Probiotics (beneficial gut bacteria) are the hottest term in the supplement industry right now. Rightfully so – they control many aspects of health as I discussed in a previous post. But there’s a lot more to the story then just popping a few capsules of probiotics. Probiotics have to be “fed” in order to survive. That’s where prebiotics come in. Prebiotics are indigestible food ingredients that stimulate the growth and maintenance of our beneficial gut flora.
Properly feeding the good bacteria may prevent bad bacterial overgrowth, resulting in improved health. Recent research by academic and industry experts suggests that supplementing with or consuming prebiotic-rich food may be more important than taking probiotics.
There are 2 known forms of prebiotics: soluble fiber and resistant starch.
Soluble Fiber Soluble fiber is indigestible by humans but serves as a great form of prebiotics.
Some forms of soluble fiber are inulin and oligofructose, along with fructooligosaccharides (FOS), galactooligosaccharides (GOS), other oligosaccharides and pectin. Fresh fruits and vegetables are a great source of soluble fiber as well.
Here are some examples with the amount of food required to obtain 6 g prebiotic fiber (the minimum effective dose): •Chicory root – 41.6 g/22.9 g •Jerusalem artichoke – 18 g/13.5 g •Dandelion greens – 13.5 g/10.8 g •Garlic – 12.5 g/5 g •Leek – 6.5 g/5.2 g •Asparagus – 2.5 g/2.5 g •Banana – 0.5 g/0.5 g
Resistant Starch Emerging evidence has revealed that resistant starch may be a great way to get prebiotics into our diet. Starchy vegetables and fruits (such as bananas) are good sources. Surprisingly, white potatoes and white rice that have been cooked and cooled, are also high in RS. You can try incorporating hard-boiled or converted rice like Uncle Ben’s original which tends to be higher in RS then other forms of rice.

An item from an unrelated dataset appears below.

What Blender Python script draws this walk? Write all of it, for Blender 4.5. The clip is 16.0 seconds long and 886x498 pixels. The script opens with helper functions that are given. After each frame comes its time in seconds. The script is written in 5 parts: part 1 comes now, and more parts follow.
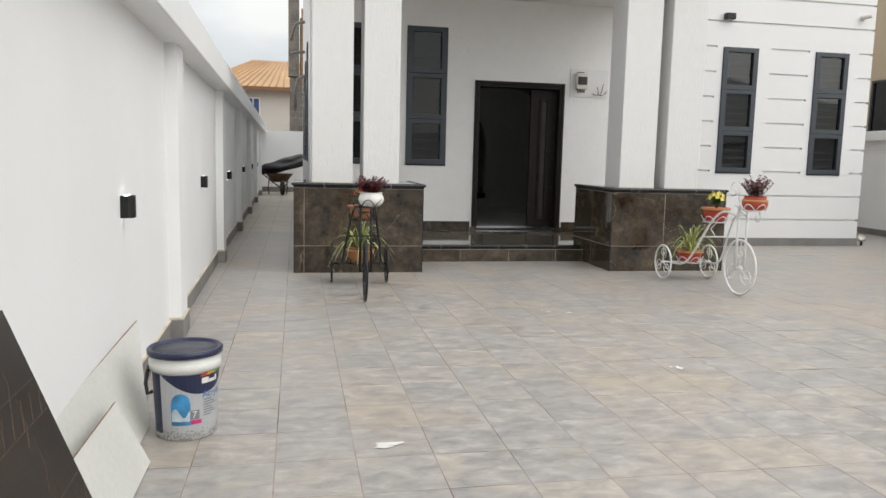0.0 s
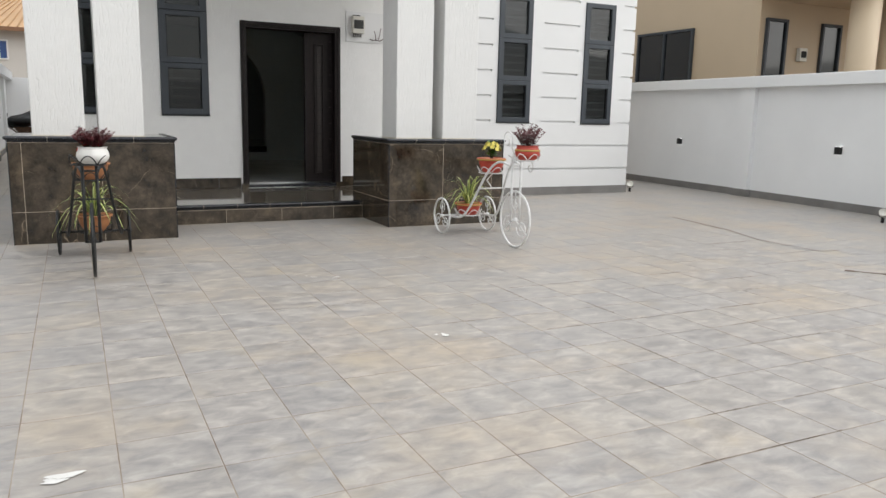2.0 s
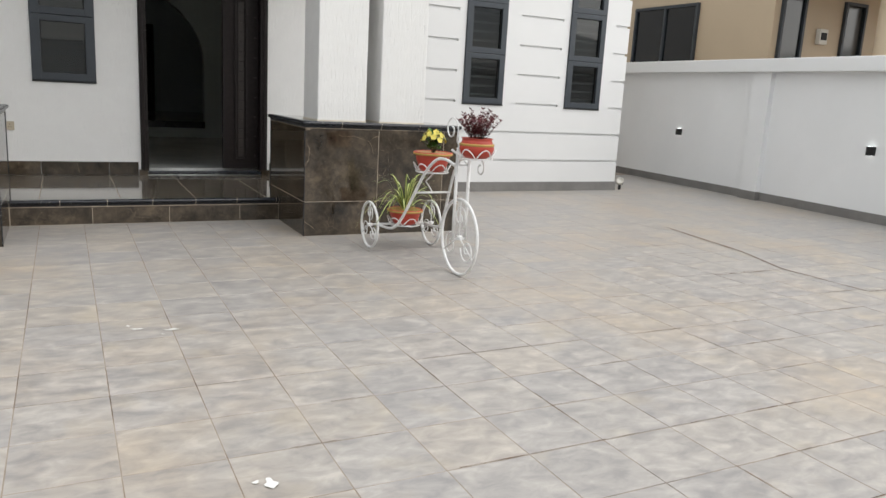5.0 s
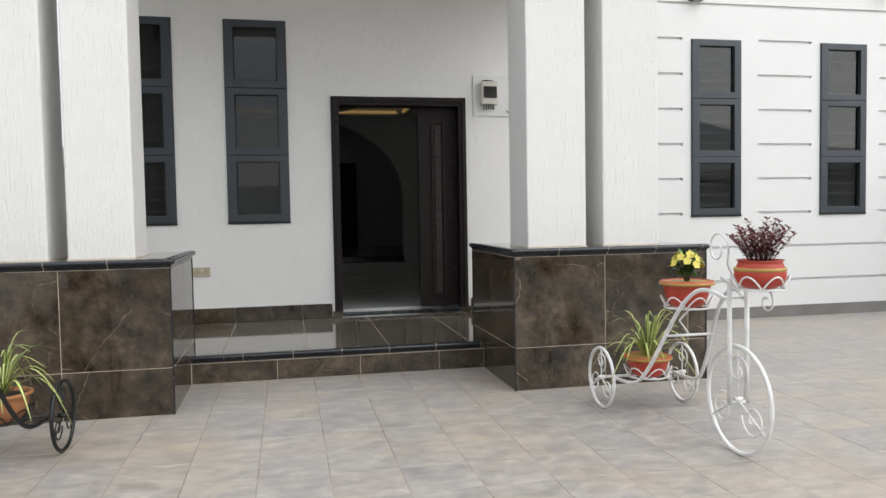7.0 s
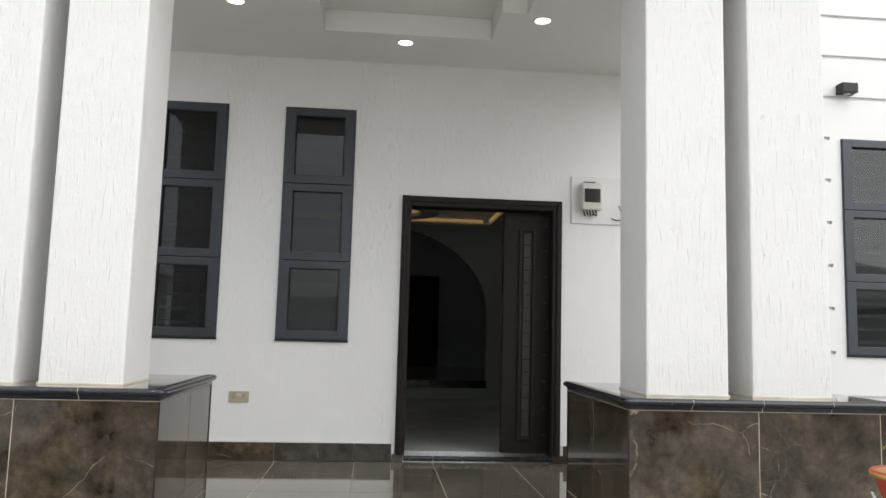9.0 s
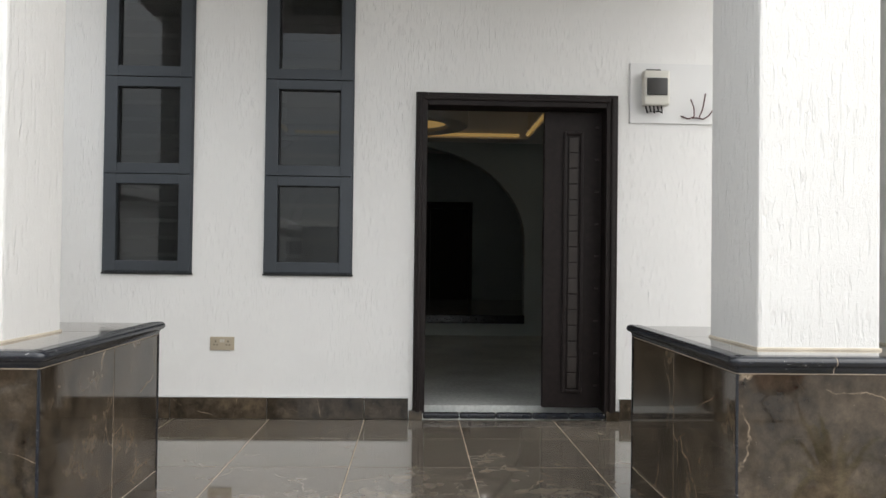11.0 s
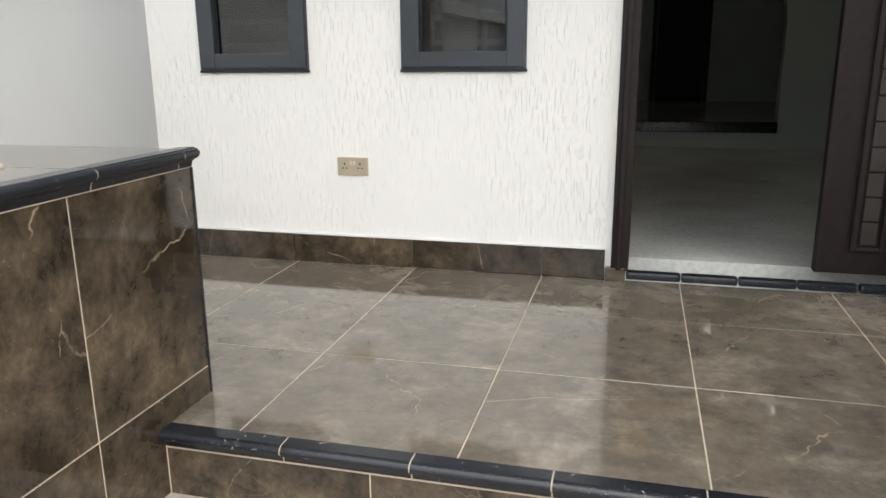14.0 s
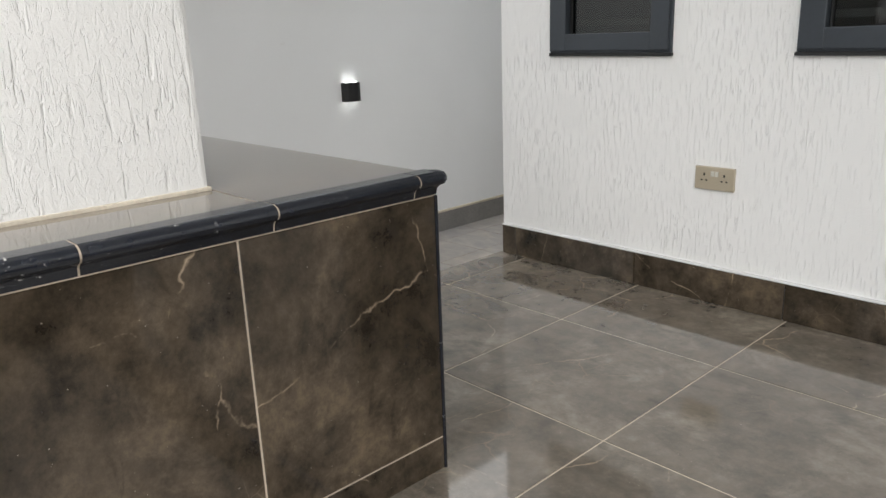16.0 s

Potato starch is another inexpensive and easy to use option. One tablespoon contains about 8 grams of RS. It’s mixes easily and doesn’t have much of a taste. Start with 1 tablespoons of potato starch in yogurt or a smoothie and increase up to 4 tablespoons a day. You may experience some gas in the beginning but this will subside as your gut biome becomes healthier. We recommend this brand of potato starch.
Benefits may be seen from as little as 6-12 grams/day of RS, but closer to 20 grams/day might be ideal. Potential effects of increasing RS include reduction in appetite, weight loss, lowered fasted blood glucose, and even lucid dreams!
If you decide to supplement with probiotics, ensure it has some type of prebiotic as well. When we developed eWhey, we included several forms of prebiotics to further enhance its healthfulness.
Feed your healthy gut bacteria for a month and see if you notice a difference.